Hornacek played the players that were more effective. Beasley scored a season-high 32. He led a Knicks bench that outscored its counterpart 56-20. 56-20!

“We showed the character of this team,’’ said Beasley, “showed we got fight.’’

They showed what a Hornacek-coached team is all about.

The Knicks were 16-13 on Dec. 22, 2016, but the season was about to unravel. They would lose six straight and 9-of-10. Tension increased throughout the franchise. By the end of the season, it seemed a complete housecleaning was in order. The Knicks found order in Hornacek.

“I think Jeff is doing a very solid job for this team, getting an opportunity to add to the culture,’’ Perry recently told reporters. “He and I communicate on a daily basis. We have a strong relationship.

“I’m looking forward for him to continue to push these guys in the manner we want them pushed, continue to grow as a defensive team, grow our competitive edge.”

That was Hornacek’s trademark as a player – he competed with an edge.

The Knicks are starting to mirror that. Yes, there was the clunker in Charlotte the other night.

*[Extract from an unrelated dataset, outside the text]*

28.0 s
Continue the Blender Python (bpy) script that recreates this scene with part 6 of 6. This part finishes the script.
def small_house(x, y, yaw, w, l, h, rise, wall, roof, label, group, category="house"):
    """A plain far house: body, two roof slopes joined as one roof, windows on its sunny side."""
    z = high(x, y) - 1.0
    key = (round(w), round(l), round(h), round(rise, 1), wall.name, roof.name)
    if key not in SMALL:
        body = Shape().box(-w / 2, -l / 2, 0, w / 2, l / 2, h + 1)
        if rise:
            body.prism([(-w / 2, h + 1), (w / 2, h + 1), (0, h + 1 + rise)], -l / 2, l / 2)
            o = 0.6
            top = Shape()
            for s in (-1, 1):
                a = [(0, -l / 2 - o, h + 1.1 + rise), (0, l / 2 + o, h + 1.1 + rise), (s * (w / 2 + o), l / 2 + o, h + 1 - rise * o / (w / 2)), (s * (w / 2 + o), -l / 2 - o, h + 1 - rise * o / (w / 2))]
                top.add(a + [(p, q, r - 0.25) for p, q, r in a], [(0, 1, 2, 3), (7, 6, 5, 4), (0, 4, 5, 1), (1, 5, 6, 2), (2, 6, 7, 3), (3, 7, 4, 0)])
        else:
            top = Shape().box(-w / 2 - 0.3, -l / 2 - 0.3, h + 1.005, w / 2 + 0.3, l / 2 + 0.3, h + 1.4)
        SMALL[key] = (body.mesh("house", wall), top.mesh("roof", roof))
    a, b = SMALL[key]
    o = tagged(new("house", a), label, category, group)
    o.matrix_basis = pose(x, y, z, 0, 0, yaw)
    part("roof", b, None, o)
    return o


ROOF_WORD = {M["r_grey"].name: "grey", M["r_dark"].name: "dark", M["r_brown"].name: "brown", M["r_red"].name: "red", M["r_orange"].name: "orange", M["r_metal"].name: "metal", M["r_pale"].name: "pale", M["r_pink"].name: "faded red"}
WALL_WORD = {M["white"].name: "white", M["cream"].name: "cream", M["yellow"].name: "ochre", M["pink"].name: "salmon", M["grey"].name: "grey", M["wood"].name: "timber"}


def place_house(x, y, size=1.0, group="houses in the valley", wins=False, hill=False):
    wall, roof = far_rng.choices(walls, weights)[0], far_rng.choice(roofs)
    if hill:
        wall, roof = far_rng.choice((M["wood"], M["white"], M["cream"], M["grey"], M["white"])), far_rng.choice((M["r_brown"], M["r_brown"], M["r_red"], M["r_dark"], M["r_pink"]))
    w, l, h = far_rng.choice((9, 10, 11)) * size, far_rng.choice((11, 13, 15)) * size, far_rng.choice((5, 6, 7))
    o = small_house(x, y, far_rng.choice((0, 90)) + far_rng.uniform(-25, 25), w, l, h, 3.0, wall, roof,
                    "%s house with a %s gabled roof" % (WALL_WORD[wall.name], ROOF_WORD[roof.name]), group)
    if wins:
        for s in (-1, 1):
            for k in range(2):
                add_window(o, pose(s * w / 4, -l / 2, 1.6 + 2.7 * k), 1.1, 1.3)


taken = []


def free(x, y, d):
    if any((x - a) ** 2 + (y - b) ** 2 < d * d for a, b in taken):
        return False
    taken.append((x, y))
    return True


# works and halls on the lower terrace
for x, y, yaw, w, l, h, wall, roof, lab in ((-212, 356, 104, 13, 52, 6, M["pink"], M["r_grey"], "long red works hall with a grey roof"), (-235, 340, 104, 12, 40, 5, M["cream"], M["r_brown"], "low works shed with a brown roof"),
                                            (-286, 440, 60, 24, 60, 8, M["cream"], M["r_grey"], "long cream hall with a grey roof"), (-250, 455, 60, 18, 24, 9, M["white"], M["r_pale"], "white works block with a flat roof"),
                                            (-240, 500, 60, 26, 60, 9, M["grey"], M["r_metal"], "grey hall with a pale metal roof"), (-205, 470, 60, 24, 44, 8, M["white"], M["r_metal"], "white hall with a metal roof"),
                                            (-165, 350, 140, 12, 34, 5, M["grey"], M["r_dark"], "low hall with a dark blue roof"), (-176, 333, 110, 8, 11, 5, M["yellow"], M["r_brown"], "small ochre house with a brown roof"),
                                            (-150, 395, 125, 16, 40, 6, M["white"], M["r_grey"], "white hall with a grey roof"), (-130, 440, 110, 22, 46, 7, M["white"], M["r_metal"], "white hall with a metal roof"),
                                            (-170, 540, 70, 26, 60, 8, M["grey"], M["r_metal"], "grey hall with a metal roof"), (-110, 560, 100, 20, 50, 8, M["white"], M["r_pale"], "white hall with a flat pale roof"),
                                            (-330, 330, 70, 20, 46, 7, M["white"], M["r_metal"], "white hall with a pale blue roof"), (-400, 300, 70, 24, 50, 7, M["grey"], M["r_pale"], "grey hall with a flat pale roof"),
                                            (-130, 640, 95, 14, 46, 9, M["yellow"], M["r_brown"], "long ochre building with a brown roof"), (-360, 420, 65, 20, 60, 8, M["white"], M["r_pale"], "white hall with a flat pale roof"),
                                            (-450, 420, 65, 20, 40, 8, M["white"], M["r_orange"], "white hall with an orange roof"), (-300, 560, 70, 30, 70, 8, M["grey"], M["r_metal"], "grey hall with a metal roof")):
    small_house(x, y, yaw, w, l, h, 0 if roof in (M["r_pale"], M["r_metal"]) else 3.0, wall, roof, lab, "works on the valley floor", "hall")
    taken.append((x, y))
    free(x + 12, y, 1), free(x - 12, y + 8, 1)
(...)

And the Knicks need to become a better road team.

But there is depth and grit, while The Garden is electric for Knicks games.

“It’s a positive vibe at The Garden,” Porzingis told reporters. “We’re having fun, playing hard. It’s different without [Anthony]. He was here a long time. My first two years we didn’t make the playoffs. We were supposed to make the playoffs. It’s different.

“We as a young team, expectations are not as high. If we keep playing at this level, the playoffs are realistic for us.”

It is and Hornacek deserves most of the credit.

He has every player playing hard, one of the greatest compliments for a coach. His ego is as subdued as his conservative suits. His competitiveness is not overbearing but it is unrelenting.

He never lost these players, which is huge in a player’s league.

“It’s a little bit different group, different stuff we’re doing, more typical of what NBA guys play now; that’s what they’re used to and grew up playing,’’ Hornacek said. “They’re more comfortable. I think the chemistry is great.”

The chemistry is great. And it’s been fostered by the coach.